COLLECTED MATERIAL:
* START *

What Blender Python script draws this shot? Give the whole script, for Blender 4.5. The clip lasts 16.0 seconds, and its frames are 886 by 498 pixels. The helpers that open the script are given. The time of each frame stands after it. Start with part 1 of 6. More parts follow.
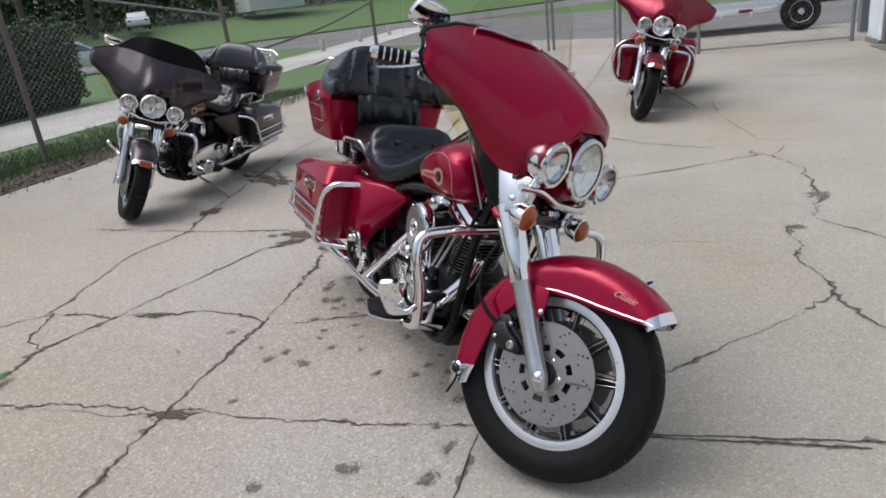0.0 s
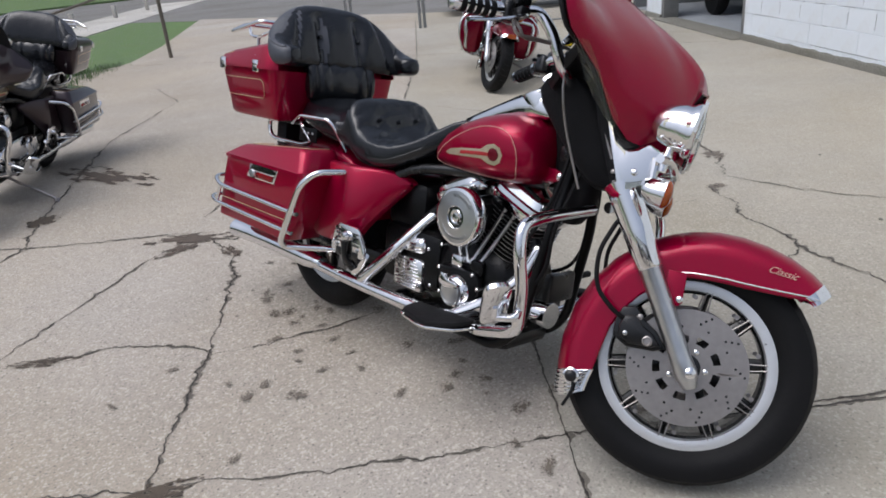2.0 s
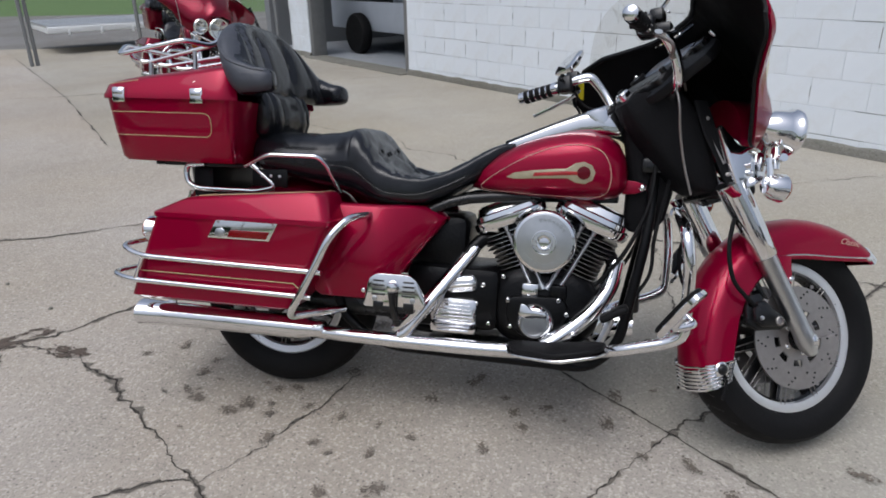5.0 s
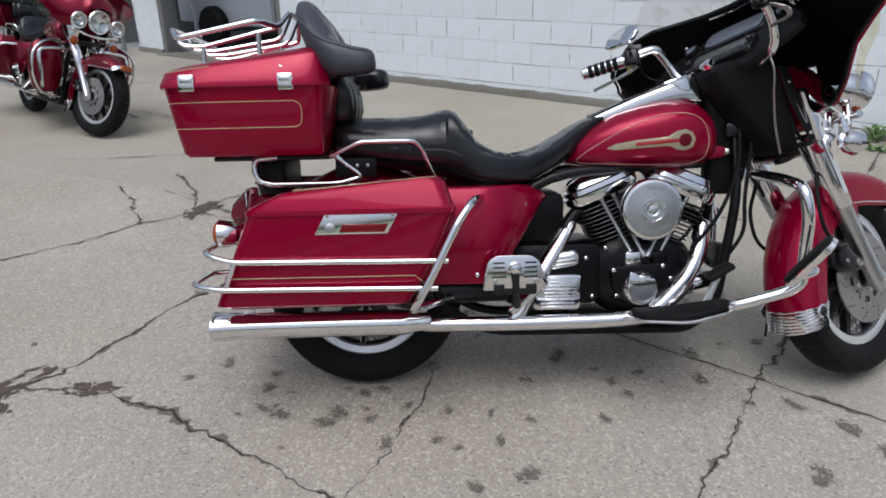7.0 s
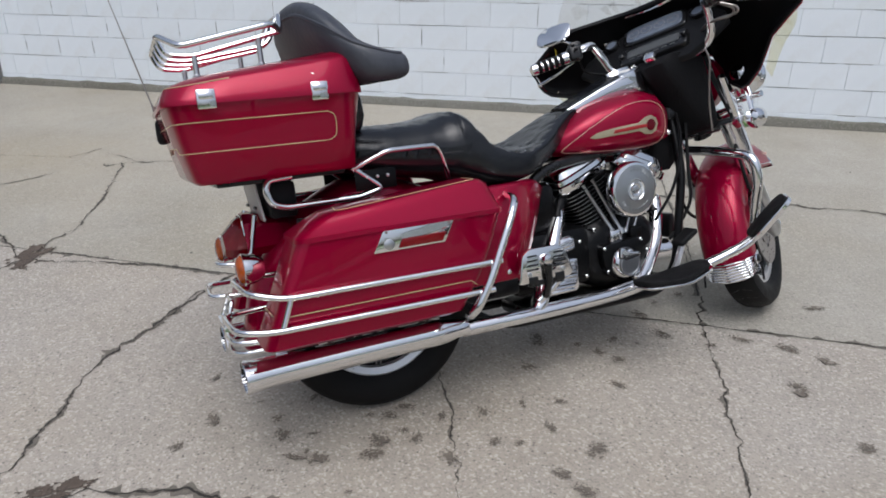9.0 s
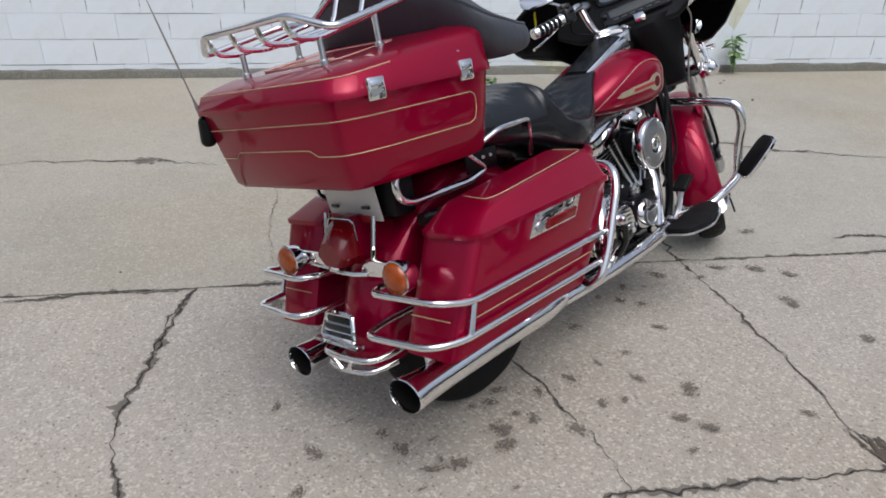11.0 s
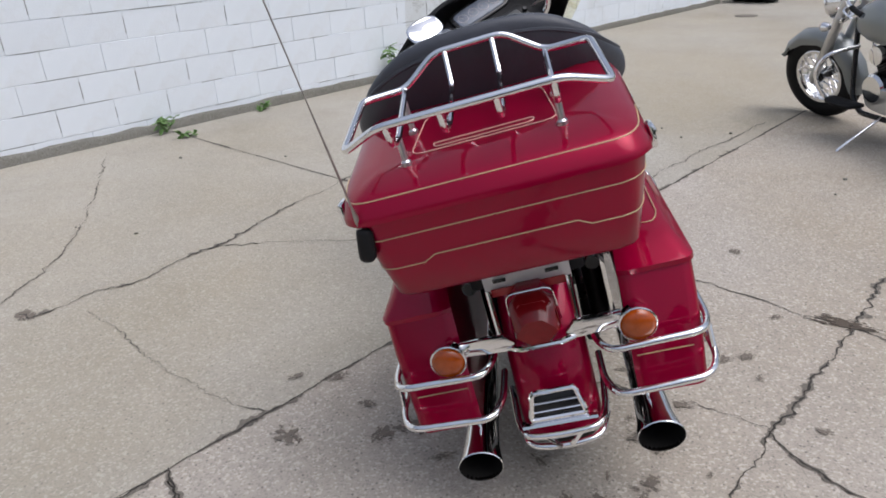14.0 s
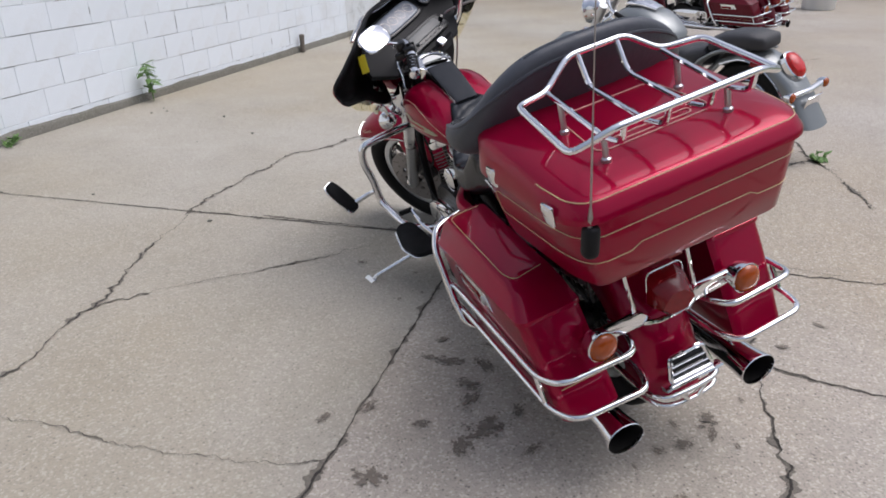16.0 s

* END *

Quote the data above in full and without alteration; skip the pictures.

REPLY:
What Blender Python script draws this shot? Give the whole script, for Blender 4.5. The clip lasts 16.0 seconds, and its frames are 886 by 498 pixels. The helpers that open the script are given. The time of each frame stands after it. Start with part 1 of 6. More parts follow.
0.0 s
2.0 s
5.0 s
7.0 s
9.0 s
11.0 s
14.0 s
16.0 s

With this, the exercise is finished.